微笑みの発見
ギリシャ彫刻のB.C530年の青年の像(クロイソスのクーロス)は溌剌とほほえみながら半歩踏み出している。Archaic smile「古拙の微笑」ということばがギリシャが由来のものとして2千数百年の歴史をもつのである。
それはひとりギリシャのみの限れた現象ではない。わが法隆寺の古仏たちの中でも、もとの法隆寺(若草伽藍)の本尊であった可能性の高い薬師如来坐像(光背銘で607年)も上品なほほえみを浮かべていることで知られ、かえってそのためにその年代がもっと降るのではないかと疑われている(福山敏男京大名誉教授説)ほどである。
名高い木像で背の高い法隆寺の百済観音については秋草道人(会津八一博士)が
ほほゑみて うつつごころに ありたたす くだらぼとけに しくものはなし (原文は濁点なし)
と「鹿鳴集」に詠んでいるのであまりにも有名である。
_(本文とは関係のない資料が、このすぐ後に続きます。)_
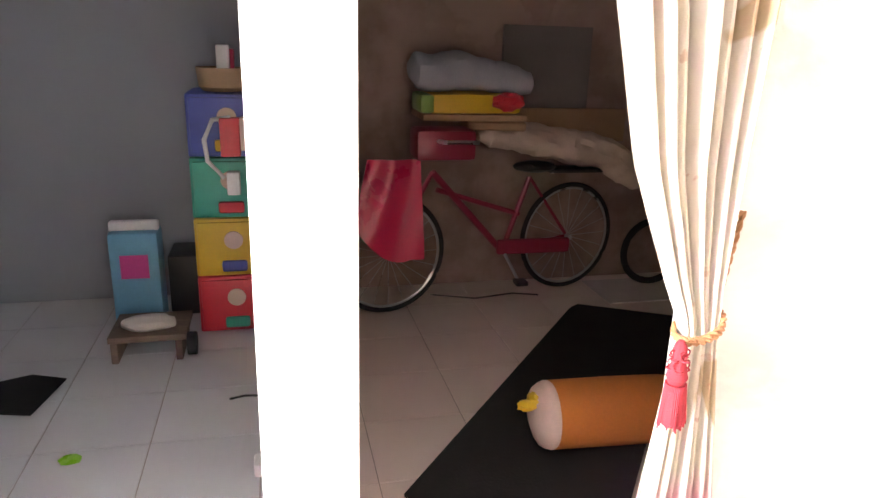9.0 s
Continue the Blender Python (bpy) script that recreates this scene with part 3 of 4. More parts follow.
part("mark", bm, M_WHITEP, bx, "white oval mark")
bx = thing("yellow_box", "small pale yellow carton beside the snack box", "box", "snack boxes")
part("carton", boxes((-1.553, -1.52, 3.085, 3.16, FT, FT + 0.08), bev=0.003), M_PALEYELLOW, bx)
TF = Vector((-1.645, 3.27, FT))
bm = B()
blob(bm, TF + Vector((0, 0, 0.1)), (0.045, 0.04, 0.1), 0.08, 2, 3)
blob(bm, TF + Vector((0.005, -0.01, 0.235)), (0.04, 0.038, 0.043), 0.03, 2, 4)
for sg in (-1, 1):
    bar(bm, TF + Vector((sg * 0.03, -0.02, 0.17)), TF + Vector((sg * 0.055, -0.045, 0.12)), 0.013, 0.011, 8)
bar(bm, TF + Vector((-0.02, 0.01, 0.25)), TF + Vector((-0.06, 0.02, 0.42)), 0.013, 0.019, 8)
for k in range(60):
    a, h = 2.4 * k, k / 60
    c = TF + Vector((-0.026 - 0.034 * h, 0.012, 0.27 + 0.15 * h))
    bar(bm, c, c + Vector((0.024 * math.cos(a), 0.024 * math.sin(a), 0.008)), 0.002, 0.001, 4)
toy = solo("toy_figure", bm, M_BLACK, "small black toy figure, pale face, glittering silver stick", "toy")
for mt in (M_WHITEP, M_GLITTER, M_PALEYELLOW, M_RED):
    toy.data.materials.append(mt)
for p in toy.data.polygons:
    c = p.center - TF
    if c.z > 0.265 and c.x < -0.012:
        p.material_index = 2
    elif c.z > 0.245:
        p.material_index = 3 if c.y < 0 else 0
    elif c.z > 0.2:
        p.material_index = 1
    elif c.z > 0.178:
        p.material_index = 4
hel = thing("helmet", "white open-face motorcycle helmet on the freezer", "helmet")
SEAM = [(-0.125, 0.07), (-0.095, 0.085), (-0.06, 0.07), (-0.02, 0.042), (0.01, 0.035), (0.045, 0.06), (0.07, 0.1), (0.085, 0.2)]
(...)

この像は百済の名に関係のない中国南朝の様式に似て細身で優美である。
そういえば明治の頃に法隆寺から48体の飛鳥時代から白鳳時代の小金銅像群が皇室に献納され、これを御物48体仏と呼んでいる。戦争中に奈良に疎開していたので、東京へ返送する前に奈良国立博物館で開かれた特別展で拝観した。じつに多種多様の小像で作者も流派も多岐にわたっているが、概して微笑を表現したものは少なくわずかに1点であった。
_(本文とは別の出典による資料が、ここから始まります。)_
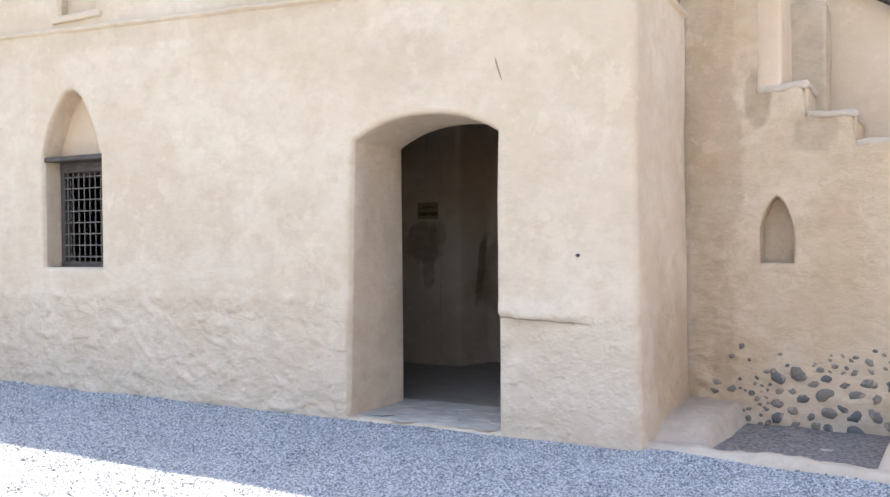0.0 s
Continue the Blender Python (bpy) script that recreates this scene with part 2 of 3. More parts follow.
mat_right = plaster("plaster_passage_side", **INT, grain=0.6, stains_and_shade=[
    stain_or_shade((0.36, 0.335, 0.30), 0.75, 7.7, 1.2, 1.45, 2.4, axis=1, edge=0.3, wobble=0.3), stain_or_shade((0.50, 0.48, 0.46), 0.55, 9.0, 1.0, 0.022, 0.5, axis=1, wobble=0.5, shear=-0.2),
    stain_or_shade((0.22, 0.2, 0.18), 0.6, 8.5, 0.85, 0.06, 0.13, axis=1, wobble=0.9, scale=16), stain_or_shade((0.50, 0.48, 0.46), 0.5, 8.25, 0.9, 0.03, 0.4, axis=1, wobble=0.8),
    stain_or_shade((0.30, 0.24, 0.17), 0.5, 8.5, 2.4, 0.7, 0.5, axis=1, edge=0.9)])
mat_inner = plaster("plaster_inner", **INT, grain=0.6)
mat_niche_wall = plaster("plaster_guard_room", (0.49, 0.43, 0.36), (0.57, 0.525, 0.47), (0.40, 0.34, 0.27), grain=0.5, stains_and_shade=[
    # The second patch paints the shade of the far corner into the colour.
    stain_or_shade((0.46, 0.345, 0.215), 0.5, -8.45, 0.8, 0.4, 1.1), stain_or_shade((0.33, 0.28, 0.225), 0.4, -9.8, 1.3, 0.8, 2.5, edge=0.9), stain_or_shade((0.36, 0.31, 0.26), 0.25, -7.34, 1.42, 0.15, 0.13, edge=0.3, wobble=0.3, power=5), stain_or_shade((0.40, 0.35, 0.29), 0.3, -7.6, 2.0, 0.5, 0.35, edge=0.9), stain_or_shade((0.42, 0.38, 0.33), 0.35, -7.34, 1.42, 0.16, 0.15)])
mat_panel = plaster("plaster_recess", (0.482, 0.42, 0.35), (0.555, 0.505, 0.447), (0.392, 0.332, 0.265), grain=0.5)
# Brown plaster, darkened further to put the dim far end into its colour.
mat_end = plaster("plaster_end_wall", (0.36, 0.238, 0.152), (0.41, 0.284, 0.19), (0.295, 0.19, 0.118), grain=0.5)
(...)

古来微笑むことで有名なのは新薬師寺の香薬師如来像が優れた作品だが、1943年に盗難にあって行方不明。(ただし幸いにも石膏范からの復元像があり、穏やかで上品にほほ笑んでいる。
次に法隆寺宝物館の夢違観音像。この微笑ほど明るく強烈な表情は稀といってよく、類例を見ない。
その次には光明皇后の母、橘三千代の念持仏で、静かにほほえんで蓮台に座す。その後塀の数人の天女は薄い天衣をひるがして座り、法隆寺金堂の壁画の菩薩像を連想させるものがある。下の蓮池の浮彫が美事というほかない。